Nordine DRICI – Bioforce et Oxfam pilotent des formations dans le cadre d’un projet de renforcement des capacités des organisations de la société civile. En juillet 2019, près de 50 associations de la société civile centrafricaine qui œuvrent dans le secteur de l’humanitaire et du développement ont pu bénéficier de deux sessions de formation de 5 jours sur la question du droit international humanitaire, de la protection et de la redevabilité de l’aide.

Parmi ces associations se trouvaient l’Association nationale La Main des Sourds et Muets pour le Travail et le Développement en Centrafrique (ANMSTDC). J’étais en charge de la formation, mais j’ai aussi une expertise sur les questions de la participation politique des personnes handicapées.

J’étais en contact avec Dieferson Jr. qui est le Président de cette association et Jonathan, le DRH qui est aussi interprète en langue des signes. Nous avons longuement échangé sur certains documents qu’ils avaient rédigés, notamment une note de plaidoyer adressée à la MINUSCA. J’ai pu leur proposer une note en août dernier avec des éléments d’analyse juridique de la loi de 2000 sur le handicap en Centrafrique : cette note de plaidoyer porte sur la question des droits civils et politiques des personnes handicapées, en amont des élections présidentielles prévues en décembre 2020. Une réunion a ensuite eu lieu avec l’ANMSTDC et d’autres associations de protection des personnes handicapées afin d’échanger sur le contenu de la note et recueillir les commentaires et amendements.

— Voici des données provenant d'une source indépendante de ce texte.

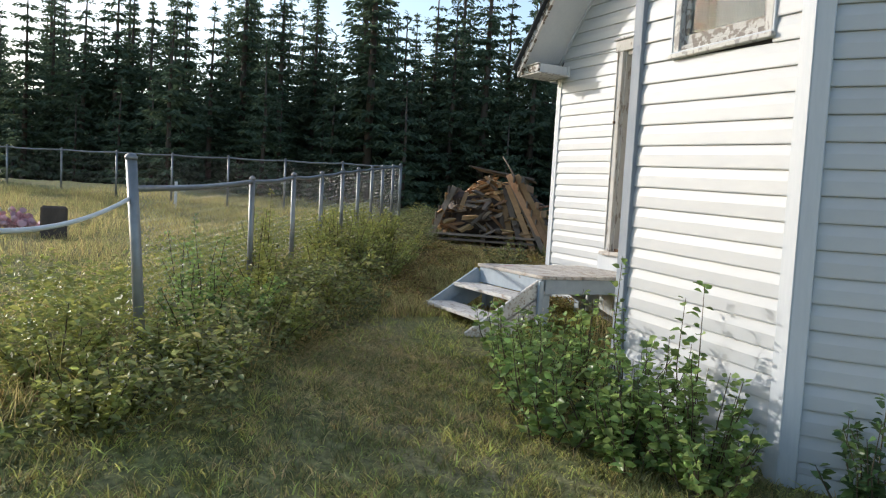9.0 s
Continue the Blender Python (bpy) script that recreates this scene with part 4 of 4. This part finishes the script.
    # lit and shaded sides of the bank painted by leaf colour: path side darker
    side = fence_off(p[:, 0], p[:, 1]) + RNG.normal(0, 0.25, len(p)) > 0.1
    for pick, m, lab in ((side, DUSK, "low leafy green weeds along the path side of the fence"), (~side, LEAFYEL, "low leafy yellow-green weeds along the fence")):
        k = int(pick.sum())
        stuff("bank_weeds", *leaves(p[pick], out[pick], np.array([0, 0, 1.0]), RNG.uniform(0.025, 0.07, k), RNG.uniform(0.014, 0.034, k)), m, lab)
    # bank along the fence and the rough ground towards the trees
    p = scatter(40000, 3, 12, 10.5, 22, bank_zone)
    h = RNG.uniform(0.08, 0.3, len(p)) * (0.15 + 1.1 * clump(p[:, 0], p[:, 1], 3.5, 8))
    stuff("bank_grass", *blades(p, h, RNG.uniform(0.005, 0.011, len(p)), RNG.uniform(0.2, 0.9, len(p))), MIXGRASS, "long green grass along the fence bank")
    p = scatter(130000, 6.5, 26, 13.5, 32, lambda x, y: ~bank_zone(x, y) & (fence_off(x, y) > 0.6) & ((y > 16.8) | (x > 9.5)))
    near = np.abs(p[:, 0] - path_x(p[:, 1]) - 0.6) < 1.9
    h = RNG.uniform(0.08, 0.34, len(p)) * np.where(near & (p[:, 1] < 18.5), 0.22, 1.0) * (0.4 + 0.9 * clump(p[:, 0], p[:, 1], 2.5, 14))
    stuff("meadow_weeds", *blades(p, h, RNG.uniform(0.008, 0.018, len(p)), RNG.uniform(0.2, 0.9, len(p))), DUSK, "dark green meadow weeds before the trees")
    p = scatter(80000, 6.2, 11.0, 13.6, 19.5, lambda x, y: (x - path_x(y) > -0.5 + 0.3 * np.sin(y * 2.7)) & (x - path_x(y) < 2.6))
    p[:, 2] += RNG.uniform(0, 0.2, len(p)) * clump(p[:, 0], p[:, 1], 6, 51) * clump(p[:, 0], p[:, 1], 2, 52)
    az = RNG.uniform(0, math.tau, len(p))
    stuff("russet_weeds", *leaves(p, np.stack([np.cos(az), np.sin(az), RNG.uniform(-0.2, 0.8, len(p))], 1), np.array([0, 0, 1.0]), RNG.uniform(0.025, 0.055, len(p)), RNG.uniform(0.012, 0.024, len(p))), RUSSET, "low russet and green leafy weeds before the wood pile")
    p = scatter(75000, 6.2, 10.2, 13.2, 19.5, lambda x, y: (np.abs(x - path_x(y) - 0.7) < 1.4))
    stuff("dry_weeds", *blades(p, RNG.uniform(0.03, 0.16, len(p)) * (0.3 + clump(p[:, 0], p[:, 1], 5, 15)), RNG.uniform(0.004, 0.009, len(p)), RNG.uniform(0.3, 1.2, len(p))), MIXGRASS, "low brown and green weeds beside the porch steps")


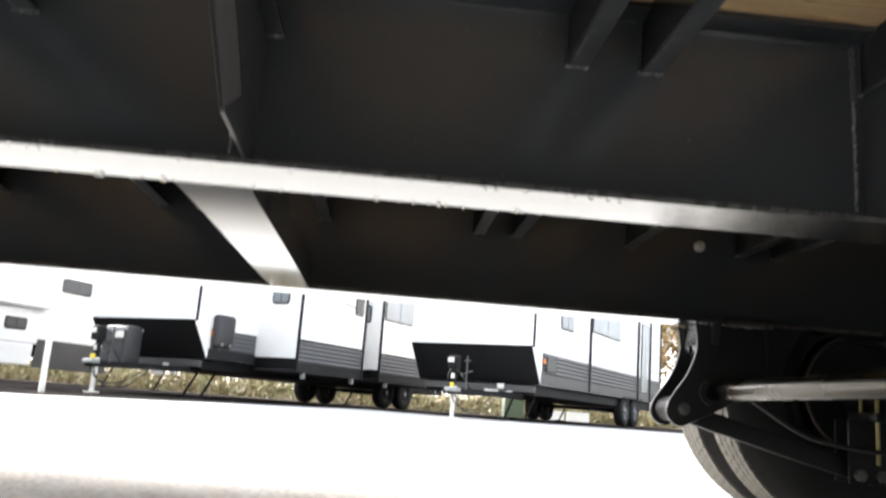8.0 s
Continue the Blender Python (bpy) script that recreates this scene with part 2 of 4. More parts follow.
    streak = stretched(1.8, 34.0, 4.5, 4, 0.65)
    fine = stretched(8.0, 160.0, 10.0, 2, 0.6)
    broad = stretched(1.5, 5.0, 2.6, 3, 0.5)
    col = mixed(nt, ramp(nt, broad, [(0.36, (0, 0, 0)), (0.66, (1, 1, 1))]), pale, mid)
    col = mixed(nt, amount, col, dark)
    col = mixed(nt, math_node(nt, "MULTIPLY", ramp(nt, streak, [(0.50, (0, 0, 0)), (0.66, (1, 1, 1))]), streaky), col, tuple(0.35 * p + 0.65 * q for p, q in zip(mid, dark)))
    col = mixed(nt, math_node(nt, "MULTIPLY", ramp(nt, fibre, [(0.45, (0, 0, 0)), (0.75, (1, 1, 1))]), 0.36 * fibrous), col, dark)
    col = mixed(nt, math_node(nt, "MULTIPLY", ramp(nt, fine, [(0.50, (0, 0, 0)), (0.72, (1, 1, 1))]), 0.16), col, tuple(c * 0.7 for c in dark))
    if smudge:
        smear = stretched(1.7, 4.6, 7.0, 6, 0.74)
        reach = 1.0
        if smudge_from is not None:
            reach = math_node(nt, "MINIMUM", math_node(nt, "MAXIMUM", math_node(nt, "MULTIPLY", math_node(nt, "SUBTRACT", x, smudge_from), 5.0), 0.0), 1.0)
            col = mixed(nt, math_node(nt, "MULTIPLY", reach, 0.55), col, (0.42, 0.205, 0.095))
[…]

A qui était destinée cette note ? Quel impact en attendiez-vous ?

Après cette première réunion inter-associative, l’ANMSTDC a organisé un entretien avec l’Attaché humanitaire de l’Ambassade de France. Nous souhaitions recueillir les avis de l’Ambassade et discuter d’un soutien potentiel. L’ANMSTDC a joué un rôle très important durant cette réunion avec des éléments de langage clairs et l’Ambassade de France s’est engagée à soutenir à court terme l’ANMSTDC dans l’organisation d’un événement pour la Journée internationale du Handicap, le 3 décembre, avec les autres associations de personnes handicapées. D’autres actions sont envisagées en 2020, notamment la formation des associations handicapées à l’observation électorale, ou des missions d’échanges de bonnes pratiques pour travailler sur le décloisonnement des associations de protection des personnes handicapées.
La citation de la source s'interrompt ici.